Instruction: Search the data for the word "Python" and copy every line where it occurs.

Start of Dataset records

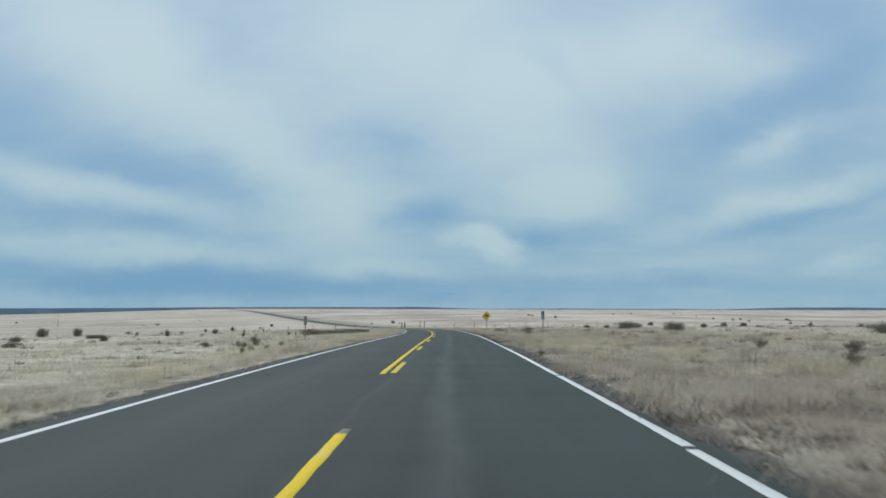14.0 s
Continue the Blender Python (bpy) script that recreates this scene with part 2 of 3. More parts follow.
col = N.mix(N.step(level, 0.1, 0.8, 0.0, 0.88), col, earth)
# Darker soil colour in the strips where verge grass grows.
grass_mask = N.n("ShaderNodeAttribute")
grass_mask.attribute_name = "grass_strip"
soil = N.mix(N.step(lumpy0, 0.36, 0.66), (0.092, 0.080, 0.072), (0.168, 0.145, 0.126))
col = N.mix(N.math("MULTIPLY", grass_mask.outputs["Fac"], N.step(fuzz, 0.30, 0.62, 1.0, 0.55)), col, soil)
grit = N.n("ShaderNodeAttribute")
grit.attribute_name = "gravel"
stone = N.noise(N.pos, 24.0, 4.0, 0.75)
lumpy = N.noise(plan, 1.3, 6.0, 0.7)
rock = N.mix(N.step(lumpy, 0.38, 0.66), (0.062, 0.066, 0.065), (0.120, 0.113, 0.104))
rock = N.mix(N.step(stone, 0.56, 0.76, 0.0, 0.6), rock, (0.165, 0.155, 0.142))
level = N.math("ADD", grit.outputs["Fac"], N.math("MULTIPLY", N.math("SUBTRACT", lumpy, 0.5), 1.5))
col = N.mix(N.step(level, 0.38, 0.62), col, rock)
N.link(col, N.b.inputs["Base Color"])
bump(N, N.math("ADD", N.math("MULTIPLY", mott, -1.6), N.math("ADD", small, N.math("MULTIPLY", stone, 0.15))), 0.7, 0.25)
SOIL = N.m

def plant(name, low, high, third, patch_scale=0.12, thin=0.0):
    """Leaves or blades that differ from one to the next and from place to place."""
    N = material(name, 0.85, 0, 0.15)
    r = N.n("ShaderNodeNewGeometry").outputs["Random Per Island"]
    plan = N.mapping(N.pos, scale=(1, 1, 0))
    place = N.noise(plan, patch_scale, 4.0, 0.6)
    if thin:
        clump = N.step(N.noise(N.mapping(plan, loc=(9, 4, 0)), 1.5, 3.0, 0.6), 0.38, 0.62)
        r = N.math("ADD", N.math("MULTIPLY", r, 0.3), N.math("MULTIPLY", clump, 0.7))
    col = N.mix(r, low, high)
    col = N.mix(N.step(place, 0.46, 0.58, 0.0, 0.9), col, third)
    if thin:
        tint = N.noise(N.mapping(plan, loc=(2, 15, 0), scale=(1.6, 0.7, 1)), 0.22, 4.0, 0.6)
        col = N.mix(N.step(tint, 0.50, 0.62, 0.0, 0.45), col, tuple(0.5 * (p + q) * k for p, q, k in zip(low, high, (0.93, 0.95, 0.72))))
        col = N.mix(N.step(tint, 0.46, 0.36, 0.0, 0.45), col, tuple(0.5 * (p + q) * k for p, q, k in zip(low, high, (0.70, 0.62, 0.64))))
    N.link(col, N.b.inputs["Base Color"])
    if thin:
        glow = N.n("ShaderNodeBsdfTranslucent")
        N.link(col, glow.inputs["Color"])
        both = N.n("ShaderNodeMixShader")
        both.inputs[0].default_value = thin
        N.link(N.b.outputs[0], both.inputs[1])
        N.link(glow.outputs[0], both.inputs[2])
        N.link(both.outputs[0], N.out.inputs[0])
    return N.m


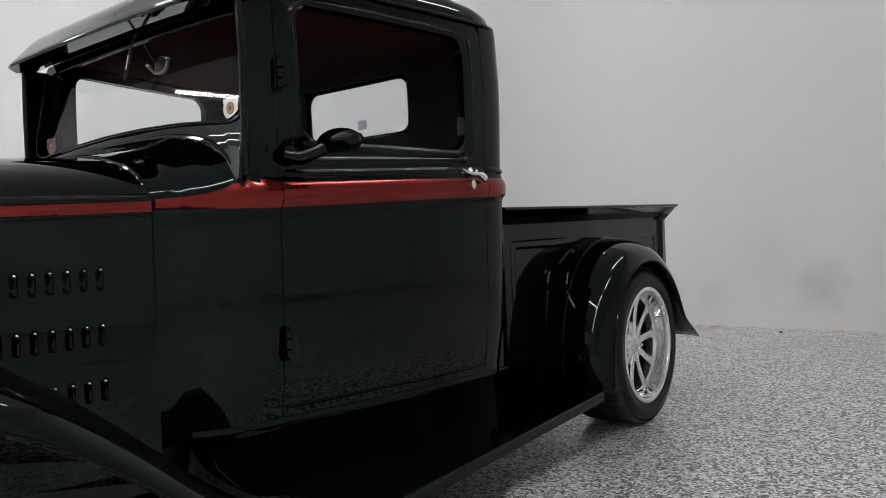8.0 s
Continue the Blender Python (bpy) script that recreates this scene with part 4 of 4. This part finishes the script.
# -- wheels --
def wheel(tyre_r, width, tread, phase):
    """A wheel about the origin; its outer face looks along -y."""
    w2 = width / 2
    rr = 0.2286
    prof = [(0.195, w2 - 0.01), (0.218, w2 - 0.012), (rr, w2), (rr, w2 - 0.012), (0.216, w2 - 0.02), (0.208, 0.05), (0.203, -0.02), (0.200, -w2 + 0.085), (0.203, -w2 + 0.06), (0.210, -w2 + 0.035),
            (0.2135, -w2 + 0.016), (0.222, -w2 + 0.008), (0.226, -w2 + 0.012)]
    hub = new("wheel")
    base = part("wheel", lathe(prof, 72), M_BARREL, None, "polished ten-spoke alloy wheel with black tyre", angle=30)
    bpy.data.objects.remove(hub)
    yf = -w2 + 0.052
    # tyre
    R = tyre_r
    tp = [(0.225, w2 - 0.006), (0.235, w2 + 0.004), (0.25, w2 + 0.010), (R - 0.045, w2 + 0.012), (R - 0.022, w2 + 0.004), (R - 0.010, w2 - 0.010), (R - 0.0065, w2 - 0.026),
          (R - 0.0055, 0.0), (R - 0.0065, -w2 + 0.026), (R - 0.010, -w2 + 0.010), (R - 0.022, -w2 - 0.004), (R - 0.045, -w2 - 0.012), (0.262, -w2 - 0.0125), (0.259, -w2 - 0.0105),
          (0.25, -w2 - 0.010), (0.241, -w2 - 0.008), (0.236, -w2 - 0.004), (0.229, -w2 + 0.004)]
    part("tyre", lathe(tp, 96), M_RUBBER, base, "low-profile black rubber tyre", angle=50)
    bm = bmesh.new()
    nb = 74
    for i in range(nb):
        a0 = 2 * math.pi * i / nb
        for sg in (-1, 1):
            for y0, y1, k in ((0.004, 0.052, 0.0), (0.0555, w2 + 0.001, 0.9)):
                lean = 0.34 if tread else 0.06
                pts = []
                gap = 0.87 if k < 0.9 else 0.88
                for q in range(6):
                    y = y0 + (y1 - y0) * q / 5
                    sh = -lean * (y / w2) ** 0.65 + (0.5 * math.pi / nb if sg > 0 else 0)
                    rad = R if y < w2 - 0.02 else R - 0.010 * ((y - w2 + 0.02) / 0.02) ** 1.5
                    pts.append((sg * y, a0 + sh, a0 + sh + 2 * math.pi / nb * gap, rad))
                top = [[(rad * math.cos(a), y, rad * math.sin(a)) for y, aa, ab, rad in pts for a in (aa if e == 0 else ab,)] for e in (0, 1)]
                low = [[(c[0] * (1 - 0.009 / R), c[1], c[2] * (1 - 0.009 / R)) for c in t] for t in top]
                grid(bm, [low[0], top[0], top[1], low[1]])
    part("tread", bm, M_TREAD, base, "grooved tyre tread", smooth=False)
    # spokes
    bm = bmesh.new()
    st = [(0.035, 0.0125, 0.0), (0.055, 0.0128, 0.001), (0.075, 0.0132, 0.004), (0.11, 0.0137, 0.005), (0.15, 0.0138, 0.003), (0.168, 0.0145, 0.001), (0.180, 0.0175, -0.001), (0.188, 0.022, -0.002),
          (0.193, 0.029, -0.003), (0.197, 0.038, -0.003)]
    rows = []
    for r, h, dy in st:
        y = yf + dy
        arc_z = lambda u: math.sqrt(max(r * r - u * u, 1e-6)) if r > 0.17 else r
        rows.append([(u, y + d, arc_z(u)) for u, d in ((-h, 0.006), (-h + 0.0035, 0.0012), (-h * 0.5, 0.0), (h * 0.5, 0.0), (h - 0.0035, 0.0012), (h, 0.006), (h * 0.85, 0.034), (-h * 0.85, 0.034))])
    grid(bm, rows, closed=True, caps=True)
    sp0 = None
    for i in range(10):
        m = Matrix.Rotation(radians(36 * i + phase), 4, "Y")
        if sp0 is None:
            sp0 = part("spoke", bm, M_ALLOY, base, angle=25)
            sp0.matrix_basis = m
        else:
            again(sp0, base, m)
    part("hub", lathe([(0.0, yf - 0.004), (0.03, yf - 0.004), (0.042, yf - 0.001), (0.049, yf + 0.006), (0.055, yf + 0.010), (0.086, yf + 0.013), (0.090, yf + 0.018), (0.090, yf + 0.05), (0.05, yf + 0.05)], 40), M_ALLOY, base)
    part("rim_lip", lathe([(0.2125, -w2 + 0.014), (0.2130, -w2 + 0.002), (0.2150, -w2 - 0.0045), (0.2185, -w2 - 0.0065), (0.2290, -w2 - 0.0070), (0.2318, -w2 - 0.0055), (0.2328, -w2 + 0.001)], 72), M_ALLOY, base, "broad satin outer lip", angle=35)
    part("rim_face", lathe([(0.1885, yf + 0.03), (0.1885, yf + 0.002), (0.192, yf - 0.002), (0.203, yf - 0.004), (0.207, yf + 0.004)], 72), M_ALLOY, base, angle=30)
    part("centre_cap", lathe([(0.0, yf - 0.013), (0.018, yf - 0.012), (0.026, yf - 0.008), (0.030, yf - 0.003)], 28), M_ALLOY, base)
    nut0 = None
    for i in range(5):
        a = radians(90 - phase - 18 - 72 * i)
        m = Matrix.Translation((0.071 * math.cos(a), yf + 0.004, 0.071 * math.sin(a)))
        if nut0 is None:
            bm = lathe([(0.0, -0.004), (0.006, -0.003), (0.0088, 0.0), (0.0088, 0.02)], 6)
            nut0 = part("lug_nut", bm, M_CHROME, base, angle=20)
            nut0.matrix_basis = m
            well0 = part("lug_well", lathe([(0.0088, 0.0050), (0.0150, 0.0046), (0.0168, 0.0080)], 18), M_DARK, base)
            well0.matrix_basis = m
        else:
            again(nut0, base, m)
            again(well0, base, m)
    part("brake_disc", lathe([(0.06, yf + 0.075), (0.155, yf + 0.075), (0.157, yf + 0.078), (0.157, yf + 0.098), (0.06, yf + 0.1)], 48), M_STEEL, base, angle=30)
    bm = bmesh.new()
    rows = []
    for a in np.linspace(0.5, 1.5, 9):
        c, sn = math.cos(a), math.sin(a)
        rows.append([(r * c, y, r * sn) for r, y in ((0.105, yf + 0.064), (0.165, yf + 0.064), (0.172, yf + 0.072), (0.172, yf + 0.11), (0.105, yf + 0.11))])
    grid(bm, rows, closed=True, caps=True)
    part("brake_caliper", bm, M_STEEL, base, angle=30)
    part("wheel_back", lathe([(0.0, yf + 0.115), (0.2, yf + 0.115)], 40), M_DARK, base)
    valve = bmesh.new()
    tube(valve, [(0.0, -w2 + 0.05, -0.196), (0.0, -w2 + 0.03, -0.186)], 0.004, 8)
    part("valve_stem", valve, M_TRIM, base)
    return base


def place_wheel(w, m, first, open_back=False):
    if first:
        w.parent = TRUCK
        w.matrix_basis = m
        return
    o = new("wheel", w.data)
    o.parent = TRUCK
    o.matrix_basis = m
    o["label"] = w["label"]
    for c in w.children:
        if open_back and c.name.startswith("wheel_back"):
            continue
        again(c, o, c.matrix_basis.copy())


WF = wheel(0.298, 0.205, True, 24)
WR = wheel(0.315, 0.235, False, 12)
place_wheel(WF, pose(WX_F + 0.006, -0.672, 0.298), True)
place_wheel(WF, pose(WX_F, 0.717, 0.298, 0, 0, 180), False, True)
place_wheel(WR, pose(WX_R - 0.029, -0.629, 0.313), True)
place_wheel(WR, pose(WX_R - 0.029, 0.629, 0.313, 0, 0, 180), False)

End of Dataset records

Reply:
Continue the Blender Python (bpy) script that recreates this scene with part 2 of 3. More parts follow.
Continue the Blender Python (bpy) script that recreates this scene with part 4 of 4. This part finishes the script.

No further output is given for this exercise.